> EXERCISE: Locate the line that contains "setattr(scene.view_settings, path, value)" and the line that contains "scene.view_settings.keyframe_insert(path, frame=frame(t))". Copy both of them exactly, together with every line between them, and no others.

Start AVAILABLE DATA

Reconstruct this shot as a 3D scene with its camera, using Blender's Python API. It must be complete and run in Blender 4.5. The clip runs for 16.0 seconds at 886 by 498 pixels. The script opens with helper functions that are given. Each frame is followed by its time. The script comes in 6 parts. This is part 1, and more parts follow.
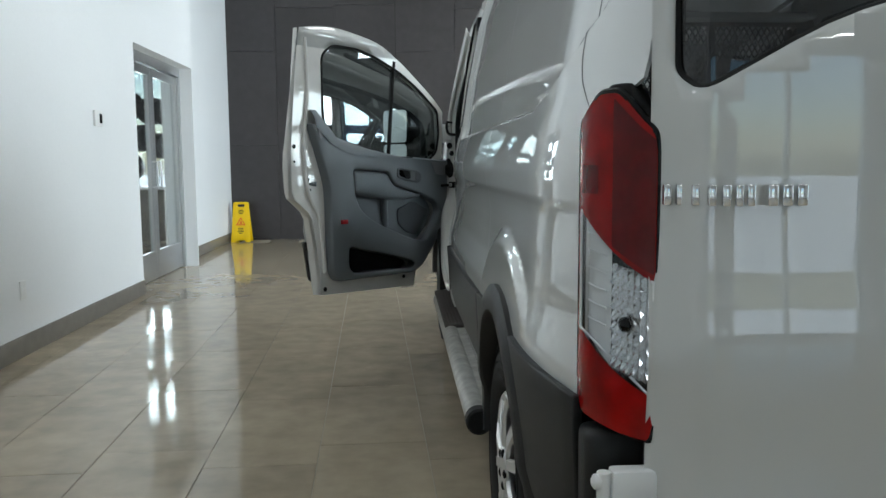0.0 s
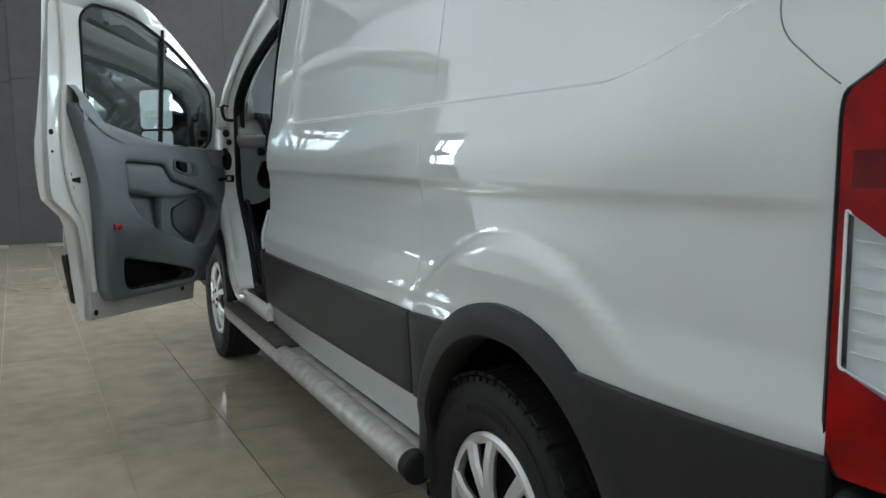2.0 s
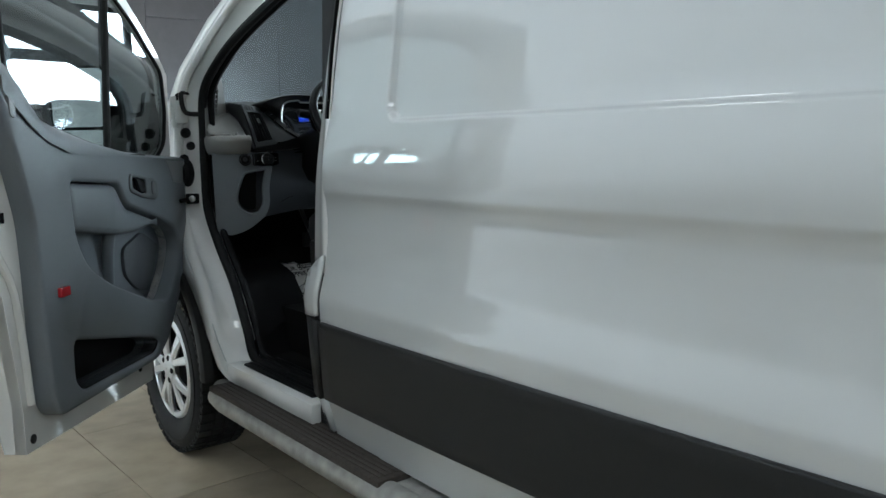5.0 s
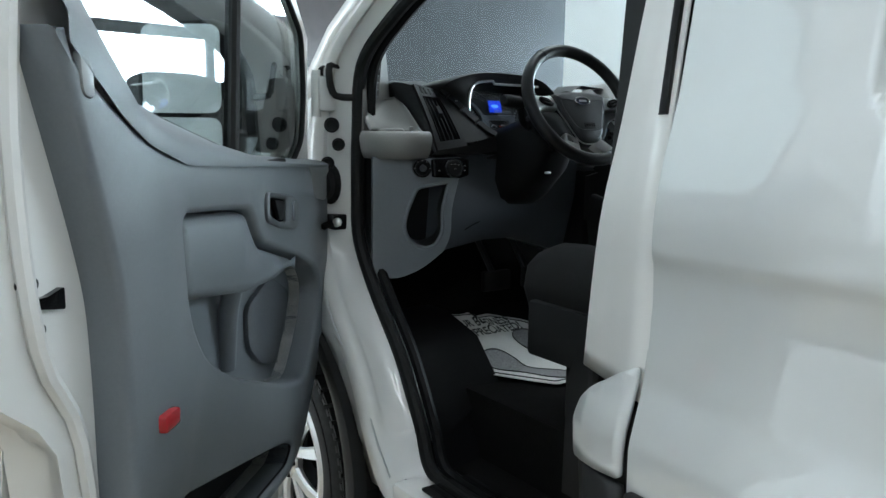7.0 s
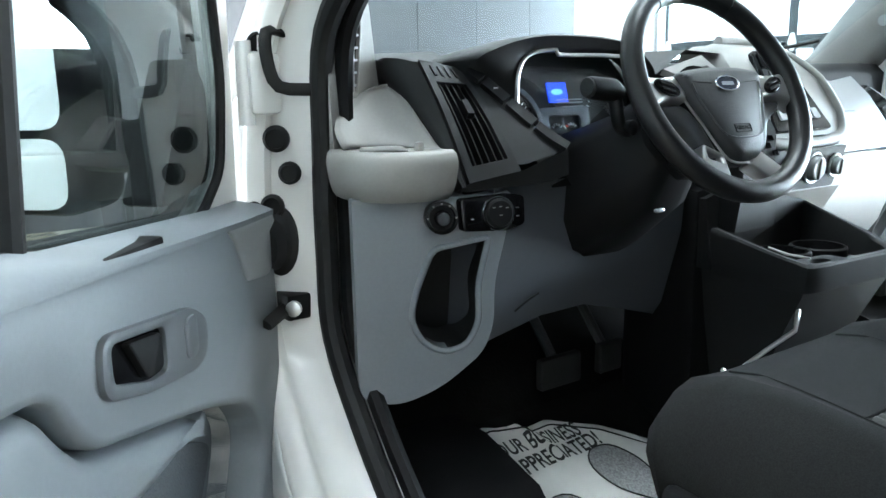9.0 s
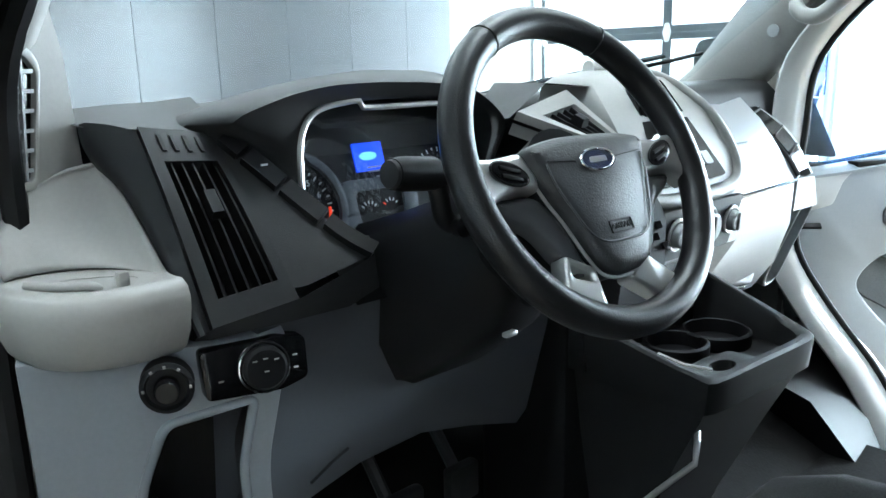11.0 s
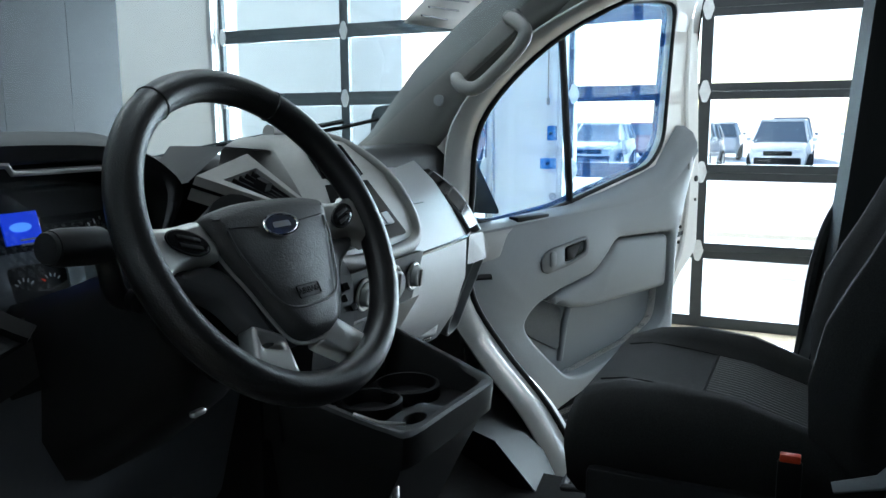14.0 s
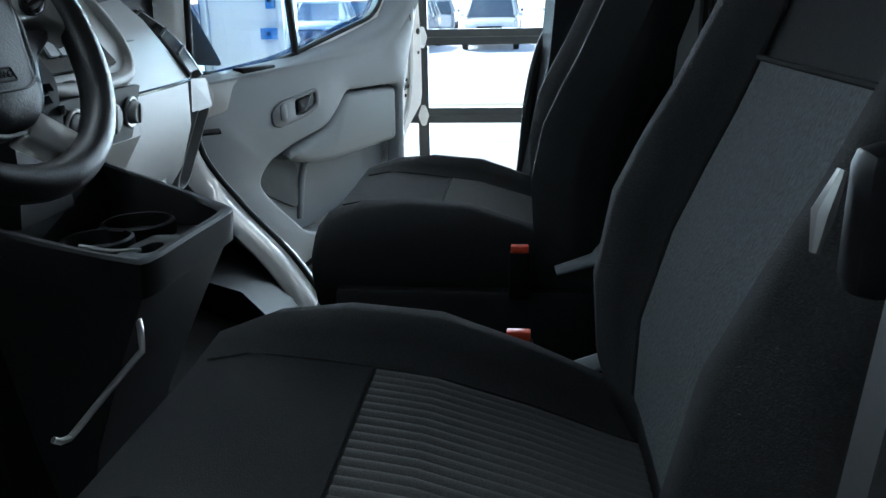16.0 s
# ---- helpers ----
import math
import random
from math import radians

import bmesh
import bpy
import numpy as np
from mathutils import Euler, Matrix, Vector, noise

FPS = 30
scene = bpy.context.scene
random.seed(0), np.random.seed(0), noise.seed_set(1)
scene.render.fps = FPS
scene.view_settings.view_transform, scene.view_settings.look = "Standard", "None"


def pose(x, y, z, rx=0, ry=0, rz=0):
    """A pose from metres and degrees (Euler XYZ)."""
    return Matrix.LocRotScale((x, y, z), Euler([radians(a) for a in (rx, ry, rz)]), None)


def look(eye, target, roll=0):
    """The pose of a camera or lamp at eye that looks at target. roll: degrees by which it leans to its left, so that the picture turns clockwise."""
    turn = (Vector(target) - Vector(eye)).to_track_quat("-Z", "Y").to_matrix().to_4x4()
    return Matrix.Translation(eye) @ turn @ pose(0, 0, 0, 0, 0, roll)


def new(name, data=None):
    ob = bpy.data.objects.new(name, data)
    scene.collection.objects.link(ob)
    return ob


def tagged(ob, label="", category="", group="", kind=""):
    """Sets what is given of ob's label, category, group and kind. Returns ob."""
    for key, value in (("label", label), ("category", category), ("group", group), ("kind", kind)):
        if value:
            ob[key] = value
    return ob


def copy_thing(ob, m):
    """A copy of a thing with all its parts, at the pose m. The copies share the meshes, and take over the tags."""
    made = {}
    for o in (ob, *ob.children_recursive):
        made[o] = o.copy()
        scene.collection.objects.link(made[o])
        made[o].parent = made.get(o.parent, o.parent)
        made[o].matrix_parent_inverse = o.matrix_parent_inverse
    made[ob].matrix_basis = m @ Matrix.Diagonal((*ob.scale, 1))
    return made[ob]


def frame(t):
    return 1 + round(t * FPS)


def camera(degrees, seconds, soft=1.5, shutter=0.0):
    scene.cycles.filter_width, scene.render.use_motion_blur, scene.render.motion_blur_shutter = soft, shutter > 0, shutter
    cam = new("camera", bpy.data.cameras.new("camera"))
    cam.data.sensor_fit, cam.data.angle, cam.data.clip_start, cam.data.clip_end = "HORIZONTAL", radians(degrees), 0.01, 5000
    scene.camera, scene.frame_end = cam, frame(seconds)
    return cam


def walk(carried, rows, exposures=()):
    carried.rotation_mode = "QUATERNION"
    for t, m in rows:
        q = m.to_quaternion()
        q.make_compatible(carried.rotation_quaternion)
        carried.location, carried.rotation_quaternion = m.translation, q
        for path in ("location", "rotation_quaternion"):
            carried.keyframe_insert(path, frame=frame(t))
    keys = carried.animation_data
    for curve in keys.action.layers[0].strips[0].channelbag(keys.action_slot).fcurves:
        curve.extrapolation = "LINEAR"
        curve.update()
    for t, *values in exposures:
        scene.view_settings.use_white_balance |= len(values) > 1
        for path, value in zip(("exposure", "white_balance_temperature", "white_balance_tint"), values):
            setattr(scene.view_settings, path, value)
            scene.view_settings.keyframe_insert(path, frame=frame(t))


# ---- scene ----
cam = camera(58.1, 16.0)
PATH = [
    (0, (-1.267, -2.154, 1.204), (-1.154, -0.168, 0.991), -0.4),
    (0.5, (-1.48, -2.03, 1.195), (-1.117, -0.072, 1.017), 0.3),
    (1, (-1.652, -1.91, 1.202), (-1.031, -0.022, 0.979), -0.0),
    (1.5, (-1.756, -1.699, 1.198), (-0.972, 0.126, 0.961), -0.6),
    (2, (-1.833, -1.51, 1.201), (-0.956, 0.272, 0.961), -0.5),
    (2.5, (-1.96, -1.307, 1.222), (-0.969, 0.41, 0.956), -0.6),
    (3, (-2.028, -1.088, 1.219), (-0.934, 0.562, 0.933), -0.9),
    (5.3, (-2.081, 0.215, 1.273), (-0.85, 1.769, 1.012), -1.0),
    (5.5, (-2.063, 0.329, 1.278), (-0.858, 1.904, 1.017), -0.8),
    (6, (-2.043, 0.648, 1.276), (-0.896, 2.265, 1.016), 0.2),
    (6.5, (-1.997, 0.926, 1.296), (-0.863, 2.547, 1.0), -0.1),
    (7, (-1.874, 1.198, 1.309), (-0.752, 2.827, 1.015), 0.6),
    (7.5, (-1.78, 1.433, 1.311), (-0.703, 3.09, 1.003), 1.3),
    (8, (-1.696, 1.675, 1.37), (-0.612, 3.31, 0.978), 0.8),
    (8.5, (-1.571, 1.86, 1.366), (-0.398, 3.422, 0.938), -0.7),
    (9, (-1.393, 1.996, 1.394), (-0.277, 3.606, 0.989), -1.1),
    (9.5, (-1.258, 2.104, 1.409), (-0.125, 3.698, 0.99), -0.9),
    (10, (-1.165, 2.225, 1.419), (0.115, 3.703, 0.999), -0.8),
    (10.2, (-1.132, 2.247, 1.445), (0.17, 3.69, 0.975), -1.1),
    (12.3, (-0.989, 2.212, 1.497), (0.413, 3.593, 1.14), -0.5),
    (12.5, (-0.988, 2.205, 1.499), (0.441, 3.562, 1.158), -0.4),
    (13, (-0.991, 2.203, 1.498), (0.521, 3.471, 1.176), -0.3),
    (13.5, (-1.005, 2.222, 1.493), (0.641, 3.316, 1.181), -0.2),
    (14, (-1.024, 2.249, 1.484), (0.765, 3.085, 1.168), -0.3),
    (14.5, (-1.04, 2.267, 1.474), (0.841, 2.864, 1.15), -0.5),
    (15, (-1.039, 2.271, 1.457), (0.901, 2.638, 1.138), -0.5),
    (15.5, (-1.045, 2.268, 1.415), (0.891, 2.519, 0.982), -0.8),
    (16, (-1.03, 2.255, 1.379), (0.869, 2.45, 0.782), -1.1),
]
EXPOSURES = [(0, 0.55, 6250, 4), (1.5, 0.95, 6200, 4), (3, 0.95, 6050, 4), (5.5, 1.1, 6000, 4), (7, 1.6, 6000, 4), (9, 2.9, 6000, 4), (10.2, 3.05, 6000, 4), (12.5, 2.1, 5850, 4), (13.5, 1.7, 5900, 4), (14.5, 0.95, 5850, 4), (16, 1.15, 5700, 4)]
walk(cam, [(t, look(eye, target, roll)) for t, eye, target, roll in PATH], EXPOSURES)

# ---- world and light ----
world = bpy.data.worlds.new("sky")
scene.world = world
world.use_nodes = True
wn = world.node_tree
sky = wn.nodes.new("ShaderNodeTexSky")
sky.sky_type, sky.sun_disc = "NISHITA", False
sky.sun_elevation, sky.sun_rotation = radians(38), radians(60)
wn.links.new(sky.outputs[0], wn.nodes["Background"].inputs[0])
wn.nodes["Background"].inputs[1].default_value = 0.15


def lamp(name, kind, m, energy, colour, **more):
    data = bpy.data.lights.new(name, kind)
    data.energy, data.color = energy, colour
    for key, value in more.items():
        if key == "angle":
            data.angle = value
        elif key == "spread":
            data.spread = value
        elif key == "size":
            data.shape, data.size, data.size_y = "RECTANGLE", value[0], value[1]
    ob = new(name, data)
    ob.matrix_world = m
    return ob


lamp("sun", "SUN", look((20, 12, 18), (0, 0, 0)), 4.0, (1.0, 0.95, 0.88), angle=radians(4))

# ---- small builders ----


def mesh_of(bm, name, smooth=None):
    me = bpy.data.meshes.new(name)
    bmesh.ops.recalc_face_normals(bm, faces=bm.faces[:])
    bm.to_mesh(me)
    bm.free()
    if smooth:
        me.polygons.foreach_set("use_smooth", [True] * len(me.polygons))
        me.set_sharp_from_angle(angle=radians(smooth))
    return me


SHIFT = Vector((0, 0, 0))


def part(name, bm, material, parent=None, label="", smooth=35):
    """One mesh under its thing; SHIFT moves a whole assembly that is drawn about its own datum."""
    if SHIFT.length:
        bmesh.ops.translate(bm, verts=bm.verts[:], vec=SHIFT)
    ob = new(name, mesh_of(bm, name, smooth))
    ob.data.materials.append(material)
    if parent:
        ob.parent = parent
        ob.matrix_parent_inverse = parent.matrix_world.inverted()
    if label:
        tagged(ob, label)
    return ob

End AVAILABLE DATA

> FINISHED EXERCISE:
            setattr(scene.view_settings, path, value)
            scene.view_settings.keyframe_insert(path, frame=frame(t))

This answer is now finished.